_OBJECTIVE_:
Without the pictures, can you quote each line below exactly?

>> Begin DATASET CONTENT

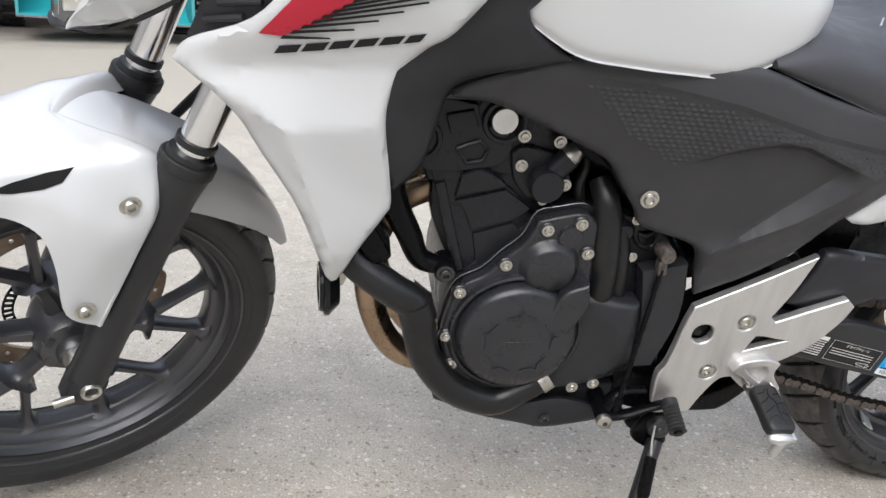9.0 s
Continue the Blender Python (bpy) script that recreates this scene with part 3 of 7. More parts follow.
def disc_bm(r0, r1, th, waves=9, holes=36, seg=144):
    """A wavy brake disc with drilled holes."""
    out = []
    for k in range(seg):
        a = 2 * math.pi * k / seg
        w = 1 - 0.06 * max(0, math.cos(a * waves)) ** 6
        out.append((r1 * w * math.cos(a), r1 * w * math.sin(a)))
    hs = [[(r0 * math.cos(-2 * math.pi * k / 40), r0 * math.sin(-2 * math.pi * k / 40)) for k in range(40)]]
    for i in range(holes):
        a = 2 * math.pi * i / holes
        r = r0 + (r1 - r0) * (0.3 + 0.4 * (i % 2))
        hs.append([(r * math.cos(a) + 0.0035 * math.cos(2 * math.pi * k / 8), r * math.sin(a) + 0.0035 * math.sin(2 * math.pi * k / 8)) for k in range(8)])
    return prism(out, -th / 2, th / 2, 0.0, hs, n=1)


def weights(parent, r, ang, hw, y, steer, c, count=2):
    first = None
    for i in range(count):
        a = radians(ang + i * 4.5)
        bm = box(0.0155, 0.026, 0.0045, bevel=0.002)
        for k in range(4):
            box(0.0055, 0.0014, 0.0005, (0.001, -0.006 + 0.0042 * k, 0.0024), (0, 0, 12 * (-1) ** k), 0.0002, bm, 1)
        m = Matrix.Translation(c) @ Matrix.Rotation(-a + math.pi / 2, 4, "Y") @ Matrix.Translation((0, y, r)) @ pose(0, 0, 0, 180 - hw, 0, 0)
        bmesh.ops.transform(bm, matrix=(STEER @ m) if steer else m, verts=bm.verts)
        part("wheel_weight", bm, M["lead"], parent, "stick-on grey balance weight")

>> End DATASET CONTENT

_TASK SOLUTION_:
9.0 s
Continue the Blender Python (bpy) script that recreates this scene with part 3 of 7. More parts follow.
def disc_bm(r0, r1, th, waves=9, holes=36, seg=144):
    """A wavy brake disc with drilled holes."""
    out = []
    for k in range(seg):
        a = 2 * math.pi * k / seg
        w = 1 - 0.06 * max(0, math.cos(a * waves)) ** 6
        out.append((r1 * w * math.cos(a), r1 * w * math.sin(a)))
    hs = [[(r0 * math.cos(-2 * math.pi * k / 40), r0 * math.sin(-2 * math.pi * k / 40)) for k in range(40)]]
    for i in range(holes):
        a = 2 * math.pi * i / holes
        r = r0 + (r1 - r0) * (0.3 + 0.4 * (i % 2))
        hs.append([(r * math.cos(a) + 0.0035 * math.cos(2 * math.pi * k / 8), r * math.sin(a) + 0.0035 * math.sin(2 * math.pi * k / 8)) for k in range(8)])
    return prism(out, -th / 2, th / 2, 0.0, hs, n=1)


def weights(parent, r, ang, hw, y, steer, c, count=2):
    first = None
    for i in range(count):
        a = radians(ang + i * 4.5)
        bm = box(0.0155, 0.026, 0.0045, bevel=0.002)
        for k in range(4):
            box(0.0055, 0.0014, 0.0005, (0.001, -0.006 + 0.0042 * k, 0.0024), (0, 0, 12 * (-1) ** k), 0.0002, bm, 1)
        m = Matrix.Translation(c) @ Matrix.Rotation(-a + math.pi / 2, 4, "Y") @ Matrix.Translation((0, y, r)) @ pose(0, 0, 0, 180 - hw, 0, 0)
        bmesh.ops.transform(bm, matrix=(STEER @ m) if steer else m, verts=bm.verts)
        part("wheel_weight", bm, M["lead"], parent, "stick-on grey balance weight")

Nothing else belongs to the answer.